Jean Nepo Mbonyumuvunyi, the Commissioner for Inspectorate of Police Services and Ethics in Rwanda National Police, this week said that, in Rwanda, corruption is treated as a human rights violation.
Corruption is one of the biggest challenges to socio-economic transformation of societies. It fuels injustice, breeds inequality, encourages discrimination, deprives vulnerable people of income, and prevents people from fulfilling their political, civil, social, cultural and economic rights.
However, many would be confused if corruption was considered a human rights violation. But a deeper mirror of the grotesque impact of corruption on society and the nation as a whole would change such an opinion.
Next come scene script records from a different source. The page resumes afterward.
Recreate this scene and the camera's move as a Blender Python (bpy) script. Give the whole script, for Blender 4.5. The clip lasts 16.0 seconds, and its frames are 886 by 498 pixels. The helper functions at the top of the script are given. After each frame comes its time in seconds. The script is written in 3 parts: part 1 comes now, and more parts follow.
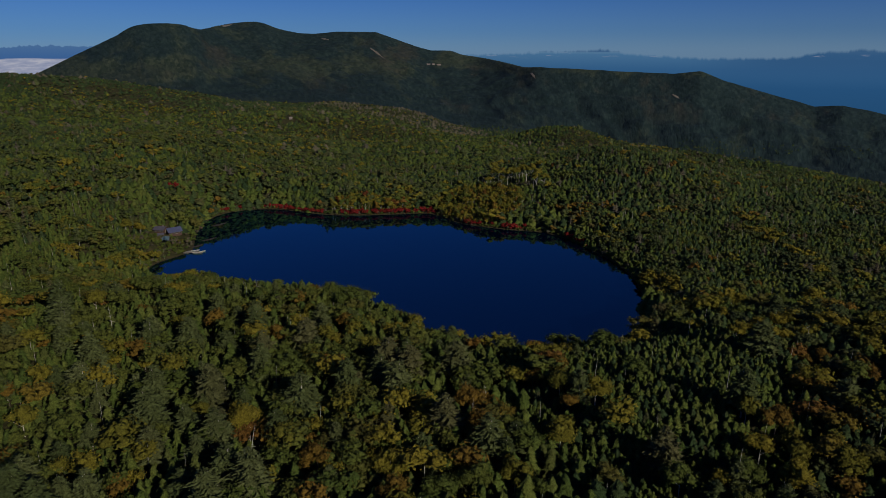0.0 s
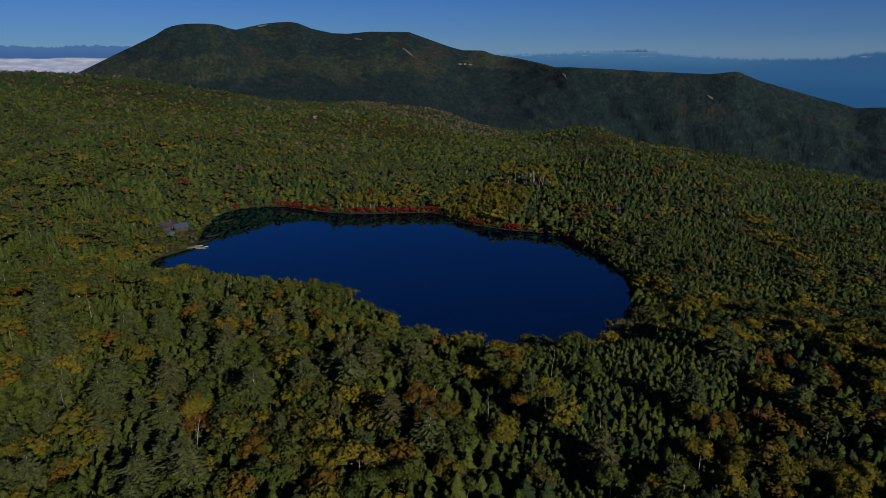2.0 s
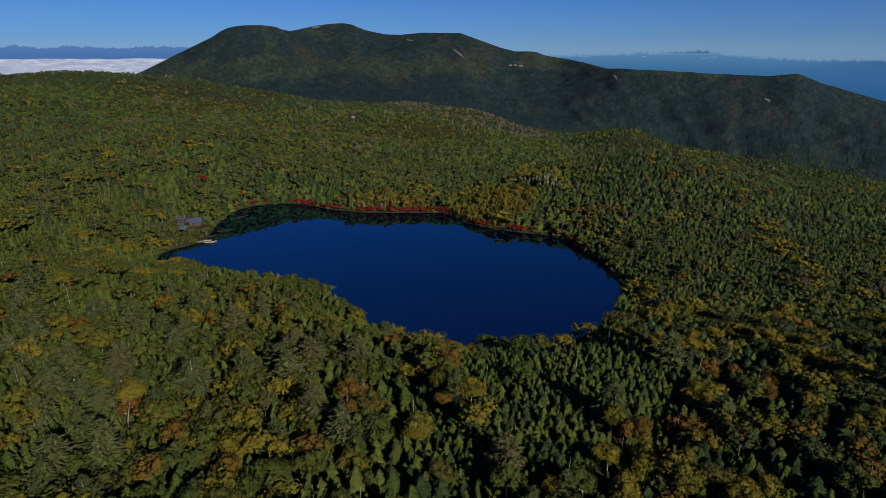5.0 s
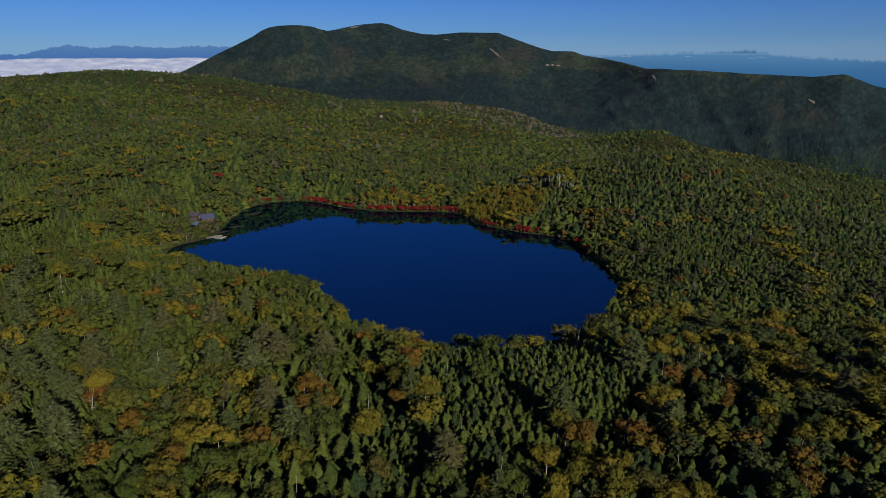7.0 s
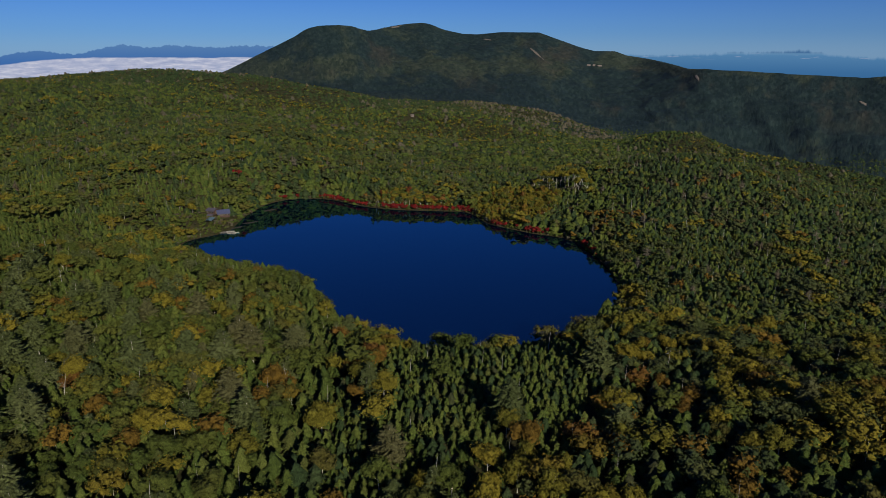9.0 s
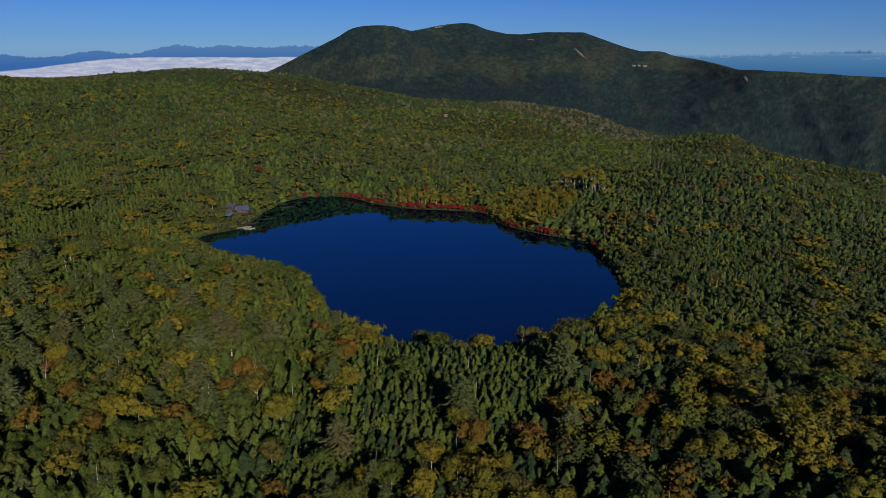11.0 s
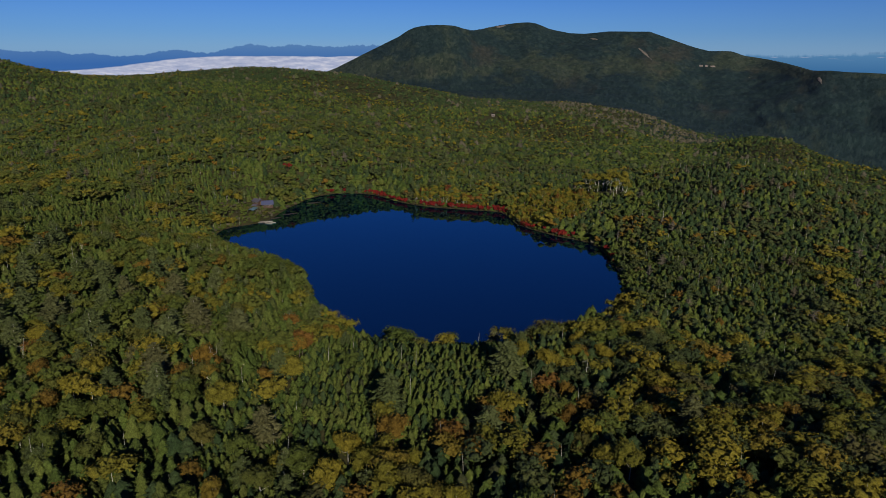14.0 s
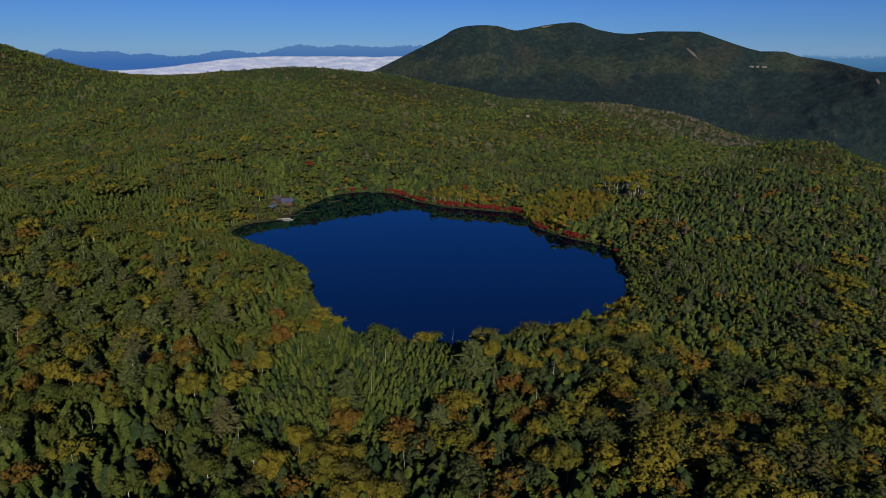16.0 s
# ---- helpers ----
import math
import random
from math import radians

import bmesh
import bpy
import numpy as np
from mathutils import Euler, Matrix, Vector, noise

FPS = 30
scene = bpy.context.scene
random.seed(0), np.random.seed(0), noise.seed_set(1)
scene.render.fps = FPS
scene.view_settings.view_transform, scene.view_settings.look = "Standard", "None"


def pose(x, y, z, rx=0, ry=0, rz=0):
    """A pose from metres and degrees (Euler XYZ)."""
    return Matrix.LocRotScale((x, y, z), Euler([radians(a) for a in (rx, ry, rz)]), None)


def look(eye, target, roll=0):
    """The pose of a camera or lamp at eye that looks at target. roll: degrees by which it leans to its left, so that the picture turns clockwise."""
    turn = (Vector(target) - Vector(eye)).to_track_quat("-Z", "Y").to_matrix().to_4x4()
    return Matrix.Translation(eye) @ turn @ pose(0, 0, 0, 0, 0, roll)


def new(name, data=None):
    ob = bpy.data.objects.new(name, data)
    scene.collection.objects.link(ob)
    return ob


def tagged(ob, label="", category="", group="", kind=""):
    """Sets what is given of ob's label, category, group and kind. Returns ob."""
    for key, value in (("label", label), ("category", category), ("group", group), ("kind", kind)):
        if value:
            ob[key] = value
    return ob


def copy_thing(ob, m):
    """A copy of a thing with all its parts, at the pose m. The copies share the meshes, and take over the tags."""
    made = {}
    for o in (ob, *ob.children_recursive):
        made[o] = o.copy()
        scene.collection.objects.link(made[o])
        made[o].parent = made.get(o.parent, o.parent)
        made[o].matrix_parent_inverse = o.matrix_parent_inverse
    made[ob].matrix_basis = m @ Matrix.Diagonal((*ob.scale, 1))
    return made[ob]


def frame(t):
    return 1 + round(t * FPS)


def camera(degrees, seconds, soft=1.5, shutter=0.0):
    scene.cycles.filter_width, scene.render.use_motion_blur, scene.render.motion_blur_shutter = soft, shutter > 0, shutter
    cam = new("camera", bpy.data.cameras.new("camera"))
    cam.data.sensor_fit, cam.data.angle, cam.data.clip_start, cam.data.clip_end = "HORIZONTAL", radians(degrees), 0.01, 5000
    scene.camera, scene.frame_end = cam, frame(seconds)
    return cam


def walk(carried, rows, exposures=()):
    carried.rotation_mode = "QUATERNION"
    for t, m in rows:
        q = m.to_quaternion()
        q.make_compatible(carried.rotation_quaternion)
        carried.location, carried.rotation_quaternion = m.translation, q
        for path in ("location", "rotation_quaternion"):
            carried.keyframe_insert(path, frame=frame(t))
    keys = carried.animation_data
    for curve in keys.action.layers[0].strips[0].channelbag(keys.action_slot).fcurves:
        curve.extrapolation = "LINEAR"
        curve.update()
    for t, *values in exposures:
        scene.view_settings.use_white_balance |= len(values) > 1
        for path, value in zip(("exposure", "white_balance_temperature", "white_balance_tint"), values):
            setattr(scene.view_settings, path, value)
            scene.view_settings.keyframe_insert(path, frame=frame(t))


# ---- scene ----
cam = camera(68.3, 16.0, soft=0.85)
METRES, EYE, TILT, LEAN, TURN = 160.0, 112.5, -17.0, 0.0, 0.0
ROWS = [
    (0.0, 0.0, 0.0, 0.0, 0.0, 0.0, -0.0),
    (0.5, 0.0312, -0.0015, -0.0008, 0.67, -0.0, -0.21),
    (1.0, 0.0625, -0.0027, -0.0013, 1.37, -0.0, -0.43),
    (1.5, 0.0938, -0.0035, -0.0017, 2.1, -0.01, -0.66),
    (2.0, 0.125, -0.0038, -0.0015, 2.81, -0.03, -0.88),
    (2.5, 0.1564, -0.004, -0.002, 3.58, 0.01, -1.13),
    (3.0, 0.188, -0.0035, -0.0019, 4.24, -0.03, -1.34),
    (3.5, 0.2189, -0.0028, -0.0016, 4.9, -0.02, -1.57),
    (4.0, 0.2504, -0.0018, -0.0014, 5.64, -0.02, -1.79),
    (6.5, 0.4062, 0.0078, 0.0039, 9.71, -0.21, -3.01),
    (7.0, 0.4373, 0.0116, 0.005, 10.47, -0.25, -3.25),
    (7.5, 0.4681, 0.0158, 0.0063, 11.27, -0.29, -3.49),
    (8.0, 0.4992, 0.0204, 0.0078, 12.18, -0.37, -3.77),
    (8.5, 0.53, 0.0253, 0.0091, 13.06, -0.42, -4.06),
    (9.0, 0.5608, 0.0309, 0.0108, 13.95, -0.5, -4.33),
    (11.5, 0.7126, 0.0656, 0.021, 18.51, -0.9, -5.71),
    (12.0, 0.7427, 0.0739, 0.0241, 19.32, -1.0, -5.96),
    (12.5, 0.7724, 0.0824, 0.0269, 20.17, -1.1, -6.21),
    (13.0, 0.8022, 0.0913, 0.0299, 21.07, -1.2, -6.47),
    (13.5, 0.8317, 0.1007, 0.0332, 22.02, -1.32, -6.74),
    (14.0, 0.8612, 0.1108, 0.0366, 22.97, -1.43, -7.01),
    (14.5, 0.8903, 0.1211, 0.0401, 23.76, -1.54, -7.22),
    (15.0, 0.9192, 0.1318, 0.0437, 24.6, -1.64, -7.45),
    (15.5, 0.9481, 0.1431, 0.0476, 25.69, -1.78, -7.75),
    (16.0, 0.9768, 0.1546, 0.0517, 26.79, -1.91, -8.05),
]
walk(cam, [(t, pose(0, 0, EYE, TILT, LEAN, TURN) @ pose(METRES * x, METRES * y, METRES * z, 90 + pitch, roll, yaw)) for t, x, y, z, yaw, pitch, roll in ROWS],
     [(0.0, -0.72), (2.0, -0.60), (3.5, -0.28), (7.0, -0.19), (16.0, -0.18)])

# ---- sky, sun and far distance ----
SUN_AZ, SUN_EL = 141.5, 24.6          # degrees clockwise from +y, and above the horizon
SUN_POWER, SKY_POWER = 5.0, 0.052

sun = new("sun", bpy.data.lights.new("sun", "SUN"))
sun.data.energy, sun.data.angle, sun.data.color = SUN_POWER, radians(0.53), (1.0, 0.91, 0.72)
sun.matrix_world = look((400 * math.sin(radians(SUN_AZ)), 400 * math.cos(radians(SUN_AZ)), 400 * math.tan(radians(SUN_EL))), (0, 0, 0))


class Nodes:
    """Short names for building node trees."""

    def __init__(self, tree):
        self.tree = tree
        tree.nodes.clear()

    def add(self, kind, **values):
        node = self.tree.nodes.new(kind)
        for key, value in values.items():
            if key in node.inputs:
                self.put(node.inputs[key], value)
        return node

    def put(self, socket, value):
        if isinstance(value, bpy.types.NodeSocket):
            self.tree.links.new(value, socket)
        elif isinstance(value, tuple) and len(value) == 3 and socket.type == "RGBA":
            socket.default_value = (*value, 1)
        else:
            socket.default_value = value

    def math(self, op, a, b=0.0, c=0.0, clamp=False):
        node = self.tree.nodes.new("ShaderNodeMath")
        node.operation, node.use_clamp = op, clamp
        for socket, value in zip(node.inputs, (a, b, c)):
            self.put(socket, value)
        return node.outputs[0]

    def span(self, value, low, high, out_low=0.0, out_high=1.0, smooth=False):
        node = self.tree.nodes.new("ShaderNodeMapRange")
        node.interpolation_type = "SMOOTHSTEP" if smooth else "LINEAR"
        for socket, v in zip(node.inputs, (value, low, high, out_low, out_high)):
            self.put(socket, v)
        return node.outputs[0]

    def mix(self, factor, a, b):
        node = self.tree.nodes.new("ShaderNodeMix")
        node.data_type = "RGBA"
        self.put(node.inputs[0], factor)
        self.put(node.inputs[6], a)
        self.put(node.inputs[7], b)
        return node.outputs[2]

    def noise(self, vector, scale, detail=3.0, rough=0.55, dims="3D", w=None):
        node = self.tree.nodes.new("ShaderNodeTexNoise")
        node.noise_dimensions = dims
        if vector is not None:
            self.put(node.inputs["Vector"], vector)
        if w is not None:
            self.put(node.inputs["W"], w)
        self.put(node.inputs["Scale"], scale)
        self.put(node.inputs["Detail"], detail)
        self.put(node.inputs["Roughness"], rough)
        return node.outputs["Fac"]

    def ramp(self, value, stops):
        node = self.tree.nodes.new("ShaderNodeValToRGB")
        band = node.color_ramp
        band.elements[0].position, band.elements[0].color = stops[0][0], (*stops[0][1], 1)
        band.elements[1].position, band.elements[1].color = stops[-1][0], (*stops[-1][1], 1)
        for place, colour in stops[1:-1]:
            band.elements.new(place).color = (*colour, 1)
        self.put(node.inputs[0], value)
        return node.outputs[0]


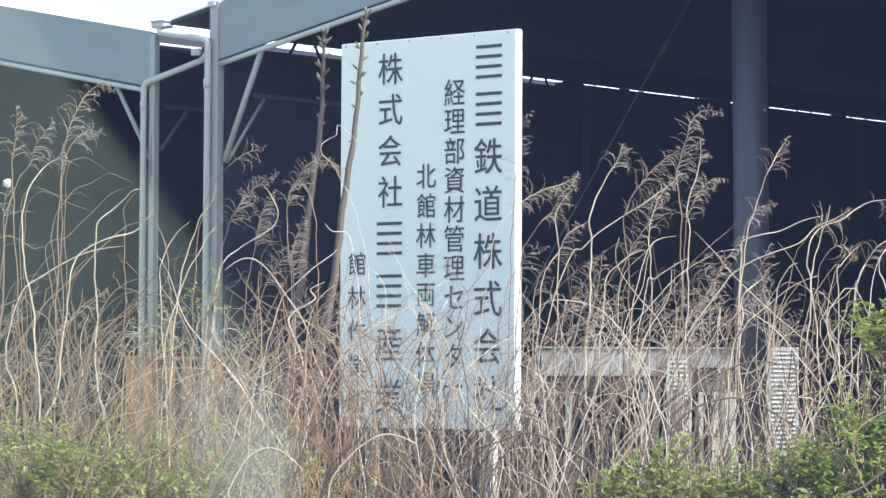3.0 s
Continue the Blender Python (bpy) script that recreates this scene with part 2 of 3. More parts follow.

Human rights violations are any action that violates the personal freedom and rights of a human being.
The government has the obligation to respect, protect and fulfill human rights. When corruption interferes with these obligations, it blights efforts to protect human rights such as delivery of an array of services, including health, educational and welfare services, which are essential for the realisation of economic, social and cultural rights.
Corruption creates discrimination in access to public services in favour of those able to influence authorities to act in their interests, including by offering bribes.
Given Rwanda government’s zero tolerance to corruption, it makes sense that the approach of human rights violation is used in handling graft. This is because if corruption occurs where there is inclination and opportunity, a human rights approach could go a long way in helping to minimise opportunities for corrupt behaviour and make it more likely that the corrupt are caught and appropriately sanctioned.
A human rights approach also focuses attention on people who are particularly at risk, provides a gender perspective, and offers elements of guidance for the design and implementation of anti-corruption policies.
If corruption is shown to violate human rights, it will influence public attitudes. When people become more aware of the damage corruption does to public and individual interests, and the harm that even minor corruption can cause, they are more likely to support campaigns and programmes to prevent it.